### What is needed
Give every line back verbatim, dropping all images.

### Data section
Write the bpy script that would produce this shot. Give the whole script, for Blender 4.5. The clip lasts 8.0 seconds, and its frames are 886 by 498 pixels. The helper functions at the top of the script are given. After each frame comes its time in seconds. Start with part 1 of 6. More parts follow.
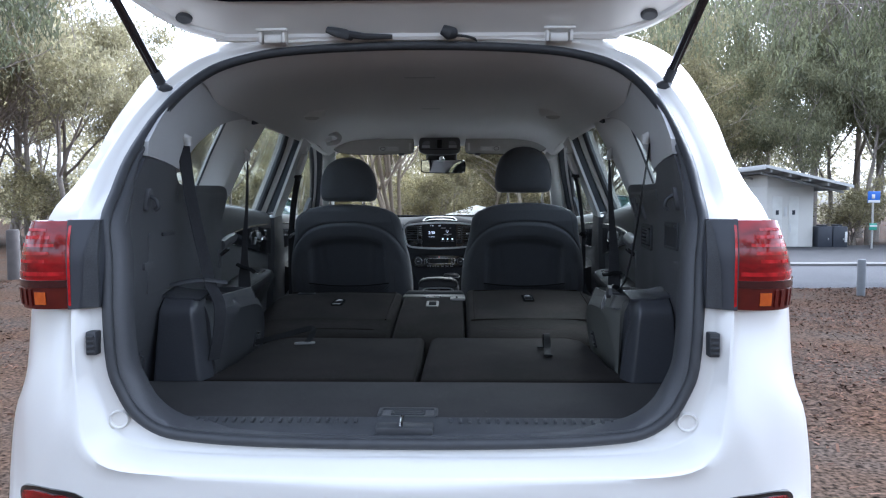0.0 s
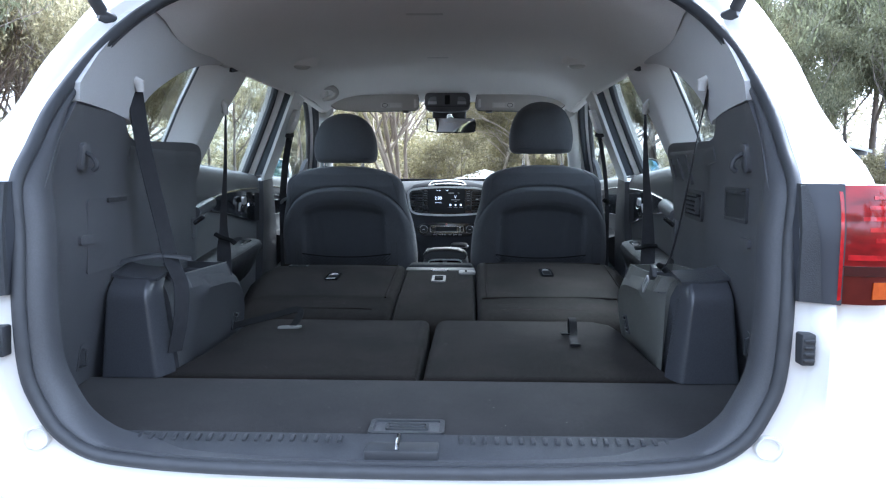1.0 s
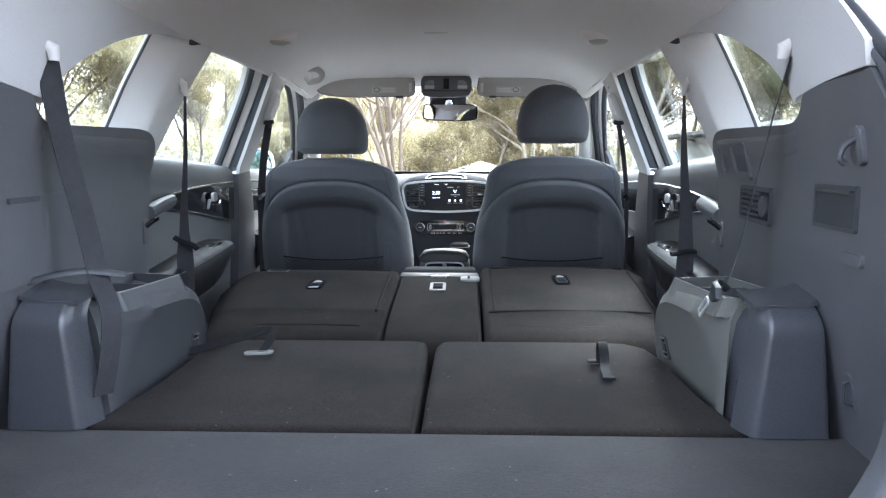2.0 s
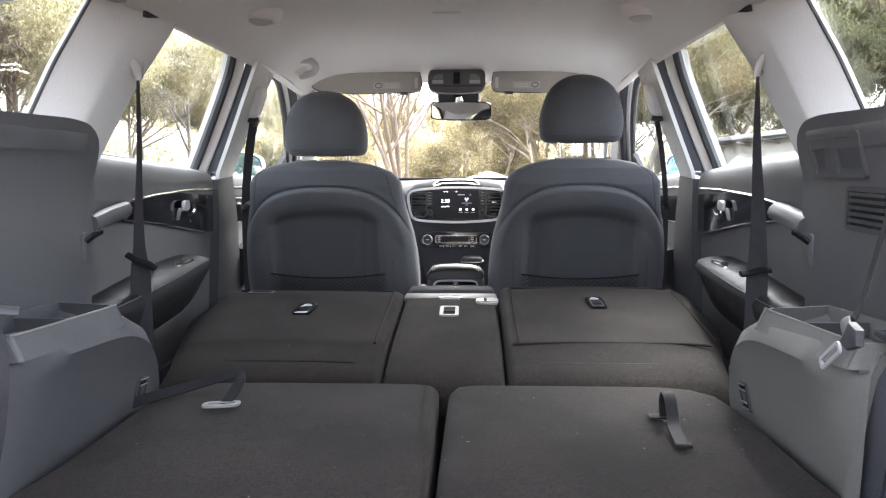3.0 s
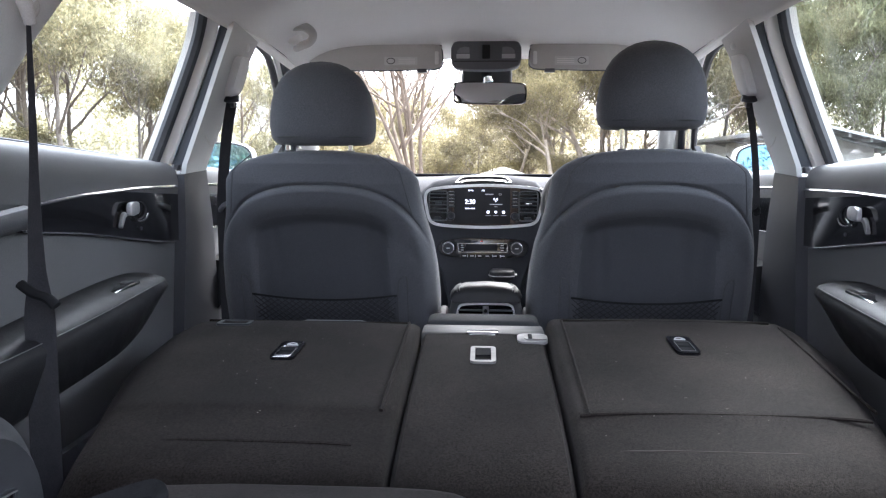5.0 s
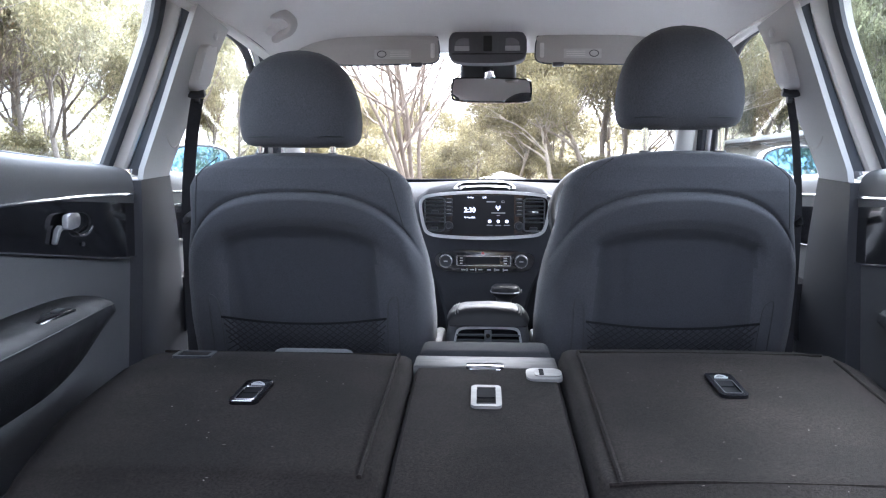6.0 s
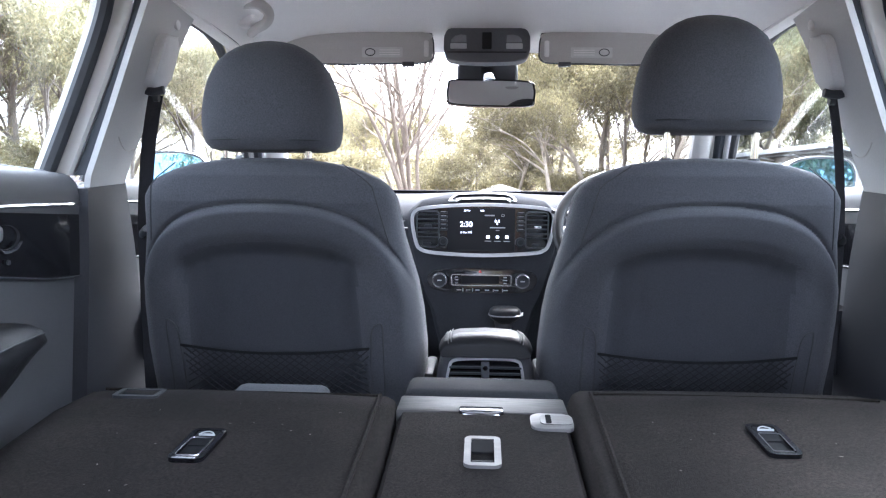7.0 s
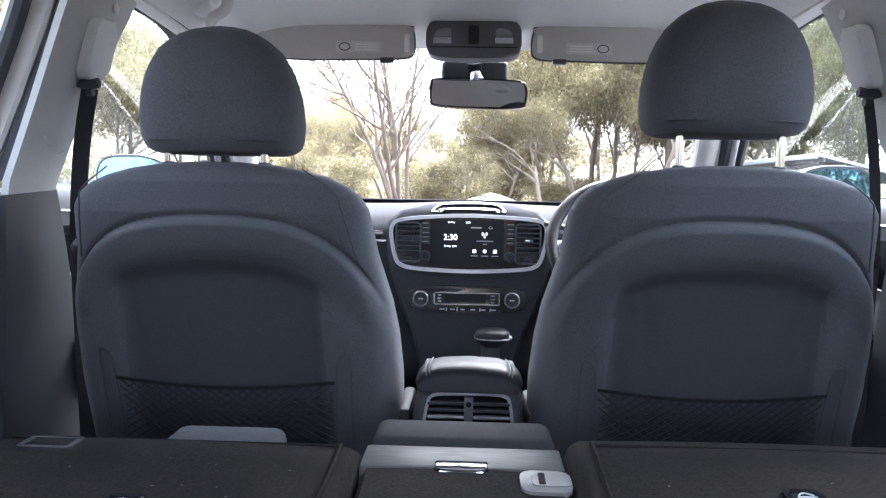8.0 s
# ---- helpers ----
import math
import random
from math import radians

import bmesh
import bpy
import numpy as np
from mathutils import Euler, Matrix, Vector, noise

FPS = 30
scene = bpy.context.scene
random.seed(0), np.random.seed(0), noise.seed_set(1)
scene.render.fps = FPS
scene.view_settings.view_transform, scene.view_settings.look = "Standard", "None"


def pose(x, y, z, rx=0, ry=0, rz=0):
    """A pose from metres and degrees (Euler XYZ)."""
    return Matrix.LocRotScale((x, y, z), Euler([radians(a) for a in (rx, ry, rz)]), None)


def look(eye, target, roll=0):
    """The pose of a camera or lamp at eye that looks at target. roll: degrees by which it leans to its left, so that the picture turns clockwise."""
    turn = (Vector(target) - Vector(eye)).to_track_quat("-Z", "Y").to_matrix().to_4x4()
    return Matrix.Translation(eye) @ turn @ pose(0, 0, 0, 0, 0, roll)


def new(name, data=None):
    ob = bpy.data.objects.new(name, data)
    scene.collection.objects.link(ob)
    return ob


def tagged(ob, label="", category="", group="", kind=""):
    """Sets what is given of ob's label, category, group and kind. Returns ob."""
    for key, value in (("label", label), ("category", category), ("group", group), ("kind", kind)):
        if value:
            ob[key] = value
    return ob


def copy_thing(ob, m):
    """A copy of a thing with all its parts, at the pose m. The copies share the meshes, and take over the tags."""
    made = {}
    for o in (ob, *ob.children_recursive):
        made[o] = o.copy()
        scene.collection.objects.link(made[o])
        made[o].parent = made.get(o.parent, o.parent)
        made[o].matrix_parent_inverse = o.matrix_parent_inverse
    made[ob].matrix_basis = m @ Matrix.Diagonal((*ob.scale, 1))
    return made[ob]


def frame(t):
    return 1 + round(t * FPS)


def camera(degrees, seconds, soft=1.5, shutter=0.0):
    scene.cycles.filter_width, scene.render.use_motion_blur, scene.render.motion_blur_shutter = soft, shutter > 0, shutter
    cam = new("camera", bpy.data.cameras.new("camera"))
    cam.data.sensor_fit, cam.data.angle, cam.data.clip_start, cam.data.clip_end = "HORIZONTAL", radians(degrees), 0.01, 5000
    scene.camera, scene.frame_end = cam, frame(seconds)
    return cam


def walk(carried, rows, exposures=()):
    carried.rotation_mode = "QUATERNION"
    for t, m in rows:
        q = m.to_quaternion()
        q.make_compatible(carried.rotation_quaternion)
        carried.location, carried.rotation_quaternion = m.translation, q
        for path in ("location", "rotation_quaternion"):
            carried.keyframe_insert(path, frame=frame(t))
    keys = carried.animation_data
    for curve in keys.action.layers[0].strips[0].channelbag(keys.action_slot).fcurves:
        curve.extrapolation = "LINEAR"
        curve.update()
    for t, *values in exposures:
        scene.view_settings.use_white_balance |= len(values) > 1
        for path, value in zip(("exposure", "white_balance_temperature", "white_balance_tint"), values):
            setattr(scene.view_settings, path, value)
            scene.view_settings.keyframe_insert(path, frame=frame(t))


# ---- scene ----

### Written response
Write the bpy script that would produce this shot. Give the whole script, for Blender 4.5. The clip lasts 8.0 seconds, and its frames are 886 by 498 pixels. The helper functions at the top of the script are given. After each frame comes its time in seconds. Start with part 1 of 6. More parts follow.
0.0 s
1.0 s
2.0 s
3.0 s
5.0 s
6.0 s
7.0 s
8.0 s
# ---- helpers ----
import math
import random
from math import radians

import bmesh
import bpy
import numpy as np
from mathutils import Euler, Matrix, Vector, noise

FPS = 30
scene = bpy.context.scene
random.seed(0), np.random.seed(0), noise.seed_set(1)
scene.render.fps = FPS
scene.view_settings.view_transform, scene.view_settings.look = "Standard", "None"


def pose(x, y, z, rx=0, ry=0, rz=0):
    """A pose from metres and degrees (Euler XYZ)."""
    return Matrix.LocRotScale((x, y, z), Euler([radians(a) for a in (rx, ry, rz)]), None)


def look(eye, target, roll=0):
    """The pose of a camera or lamp at eye that looks at target. roll: degrees by which it leans to its left, so that the picture turns clockwise."""
    turn = (Vector(target) - Vector(eye)).to_track_quat("-Z", "Y").to_matrix().to_4x4()
    return Matrix.Translation(eye) @ turn @ pose(0, 0, 0, 0, 0, roll)


def new(name, data=None):
    ob = bpy.data.objects.new(name, data)
    scene.collection.objects.link(ob)
    return ob


def tagged(ob, label="", category="", group="", kind=""):
    """Sets what is given of ob's label, category, group and kind. Returns ob."""
    for key, value in (("label", label), ("category", category), ("group", group), ("kind", kind)):
        if value:
            ob[key] = value
    return ob


def copy_thing(ob, m):
    """A copy of a thing with all its parts, at the pose m. The copies share the meshes, and take over the tags."""
    made = {}
    for o in (ob, *ob.children_recursive):
        made[o] = o.copy()
        scene.collection.objects.link(made[o])
        made[o].parent = made.get(o.parent, o.parent)
        made[o].matrix_parent_inverse = o.matrix_parent_inverse
    made[ob].matrix_basis = m @ Matrix.Diagonal((*ob.scale, 1))
    return made[ob]


def frame(t):
    return 1 + round(t * FPS)


def camera(degrees, seconds, soft=1.5, shutter=0.0):
    scene.cycles.filter_width, scene.render.use_motion_blur, scene.render.motion_blur_shutter = soft, shutter > 0, shutter
    cam = new("camera", bpy.data.cameras.new("camera"))
    cam.data.sensor_fit, cam.data.angle, cam.data.clip_start, cam.data.clip_end = "HORIZONTAL", radians(degrees), 0.01, 5000
    scene.camera, scene.frame_end = cam, frame(seconds)
    return cam


def walk(carried, rows, exposures=()):
    carried.rotation_mode = "QUATERNION"
    for t, m in rows:
        q = m.to_quaternion()
        q.make_compatible(carried.rotation_quaternion)
        carried.location, carried.rotation_quaternion = m.translation, q
        for path in ("location", "rotation_quaternion"):
            carried.keyframe_insert(path, frame=frame(t))
    keys = carried.animation_data
    for curve in keys.action.layers[0].strips[0].channelbag(keys.action_slot).fcurves:
        curve.extrapolation = "LINEAR"
        curve.update()
    for t, *values in exposures:
        scene.view_settings.use_white_balance |= len(values) > 1
        for path, value in zip(("exposure", "white_balance_temperature", "white_balance_tint"), values):
            setattr(scene.view_settings, path, value)
            scene.view_settings.keyframe_insert(path, frame=frame(t))


# ---- scene ----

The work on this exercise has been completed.